The request: All of the material below is to be restated word for word, apart from the pictures.

Dataset content:
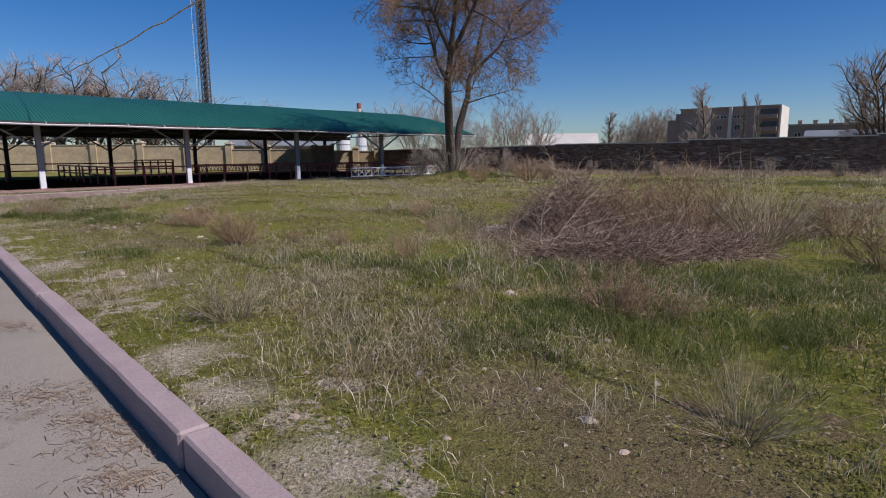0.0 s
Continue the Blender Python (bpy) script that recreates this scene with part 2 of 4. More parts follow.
M_shrub = island("dead_shrub", [(0, (0.3, 0.19, 0.11)), (1, (0.52, 0.37, 0.235))], trans=0.3)
M_dry = island("dry_grass", [(0, (0.19, 0.145, 0.085)), (0.5, (0.42, 0.35, 0.22)), (0.8, (0.62, 0.55, 0.38)), (1, (0.76, 0.7, 0.53))], trans=0.4)
M_short = island("short_grass", [(0, (0.07, 0.095, 0.014)), (0.5, (0.225, 0.245, 0.04)), (0.8, (0.36, 0.31, 0.1)), (1, (0.52, 0.45, 0.26))], trans=0.45, dry=[(0, (0.17, 0.13, 0.065)), (0.6, (0.36, 0.29, 0.155)), (1, (0.58, 0.5, 0.33))])
M_lush = island("lush_grass", [(0, (0.07, 0.105, 0.02)), (0.6, (0.14, 0.175, 0.04)), (0.8, (0.22, 0.22, 0.07)), (1, (0.42, 0.37, 0.2))], trans=0.45)
M_moss = island("ground_cover_leaf", [(0, (0.08, 0.105, 0.012)), (0.5, (0.265, 0.285, 0.032)), (0.8, (0.33, 0.3, 0.07)), (1, (0.36, 0.29, 0.14))], trans=0.3, dry=[(0, (0.15, 0.11, 0.055)), (1, (0.34, 0.26, 0.135))])
M_soil = surf("crumbled_soil", (0.13, 0.09, 0.06), (0.26, 0.19, 0.135), 7, 90, 0.95, bump=1.0, stain=(0.37, 0.31, 0.24), stain_at=0.6, kind="World", dist=0.03)
M_weed = island("tall_dry_weeds", [(0, (0.3, 0.21, 0.15)), (0.6, (0.47, 0.37, 0.27)), (1, (0.62, 0.53, 0.4))], trans=0.45)
M_pebble = island("loose_gravel", [(0, (0.14, 0.1, 0.07)), (0.75, (0.27, 0.21, 0.15)), (0.95, (0.4, 0.34, 0.27)), (1, (0.52, 0.46, 0.38))], 0.9)
M_litter_w = surf("white_litter", (0.6, 0.62, 0.62), (0.8, 0.8, 0.8), 5, 40, 0.6, bump=0)
M_litter_b = surf("blue_litter", (0.05, 0.2, 0.35), (0.1, 0.35, 0.5), 5, 40, 0.5, bump=0)


# worn spots: place, reach, and how pale the ground is there
BARE = [(-9.4, 12.9, 1.0, 0.0), (-9.9, 12.4, 0.55, 0.1), (-8.3, 13.6, 0.8, 0.0), (-10.6, 12.8, 0.4, 0.8), (2.4, 1.1, 0.9, 0.05), (1.8, 1.8, 0.5, 0.1), (-5.35, 9.45, 0.7, 0.0), (-3.6, 5.4, 0.5, 0.8), (-2.0, 4.9, 0.3, 0.5), (-1.7, 4.5, 0.3, 0.3), (-9.5, 11.4, 0.5, 0.6), (-5.6, 9.0, 0.4, 0.1), (-0.35, 2.3, 0.33, 1.0), (0.95, 0.95, 0.36, 1.0), (0.25, 1.65, 0.28, 1.0)]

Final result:
0.0 s
Continue the Blender Python (bpy) script that recreates this scene with part 2 of 4. More parts follow.
M_shrub = island("dead_shrub", [(0, (0.3, 0.19, 0.11)), (1, (0.52, 0.37, 0.235))], trans=0.3)
M_dry = island("dry_grass", [(0, (0.19, 0.145, 0.085)), (0.5, (0.42, 0.35, 0.22)), (0.8, (0.62, 0.55, 0.38)), (1, (0.76, 0.7, 0.53))], trans=0.4)
M_short = island("short_grass", [(0, (0.07, 0.095, 0.014)), (0.5, (0.225, 0.245, 0.04)), (0.8, (0.36, 0.31, 0.1)), (1, (0.52, 0.45, 0.26))], trans=0.45, dry=[(0, (0.17, 0.13, 0.065)), (0.6, (0.36, 0.29, 0.155)), (1, (0.58, 0.5, 0.33))])
M_lush = island("lush_grass", [(0, (0.07, 0.105, 0.02)), (0.6, (0.14, 0.175, 0.04)), (0.8, (0.22, 0.22, 0.07)), (1, (0.42, 0.37, 0.2))], trans=0.45)
M_moss = island("ground_cover_leaf", [(0, (0.08, 0.105, 0.012)), (0.5, (0.265, 0.285, 0.032)), (0.8, (0.33, 0.3, 0.07)), (1, (0.36, 0.29, 0.14))], trans=0.3, dry=[(0, (0.15, 0.11, 0.055)), (1, (0.34, 0.26, 0.135))])
M_soil = surf("crumbled_soil", (0.13, 0.09, 0.06), (0.26, 0.19, 0.135), 7, 90, 0.95, bump=1.0, stain=(0.37, 0.31, 0.24), stain_at=0.6, kind="World", dist=0.03)
M_weed = island("tall_dry_weeds", [(0, (0.3, 0.21, 0.15)), (0.6, (0.47, 0.37, 0.27)), (1, (0.62, 0.53, 0.4))], trans=0.45)
M_pebble = island("loose_gravel", [(0, (0.14, 0.1, 0.07)), (0.75, (0.27, 0.21, 0.15)), (0.95, (0.4, 0.34, 0.27)), (1, (0.52, 0.46, 0.38))], 0.9)
M_litter_w = surf("white_litter", (0.6, 0.62, 0.62), (0.8, 0.8, 0.8), 5, 40, 0.6, bump=0)
M_litter_b = surf("blue_litter", (0.05, 0.2, 0.35), (0.1, 0.35, 0.5), 5, 40, 0.5, bump=0)


# worn spots: place, reach, and how pale the ground is there
BARE = [(-9.4, 12.9, 1.0, 0.0), (-9.9, 12.4, 0.55, 0.1), (-8.3, 13.6, 0.8, 0.0), (-10.6, 12.8, 0.4, 0.8), (2.4, 1.1, 0.9, 0.05), (1.8, 1.8, 0.5, 0.1), (-5.35, 9.45, 0.7, 0.0), (-3.6, 5.4, 0.5, 0.8), (-2.0, 4.9, 0.3, 0.5), (-1.7, 4.5, 0.3, 0.3), (-9.5, 11.4, 0.5, 0.6), (-5.6, 9.0, 0.4, 0.1), (-0.35, 2.3, 0.33, 1.0), (0.95, 0.95, 0.36, 1.0), (0.25, 1.65, 0.28, 1.0)]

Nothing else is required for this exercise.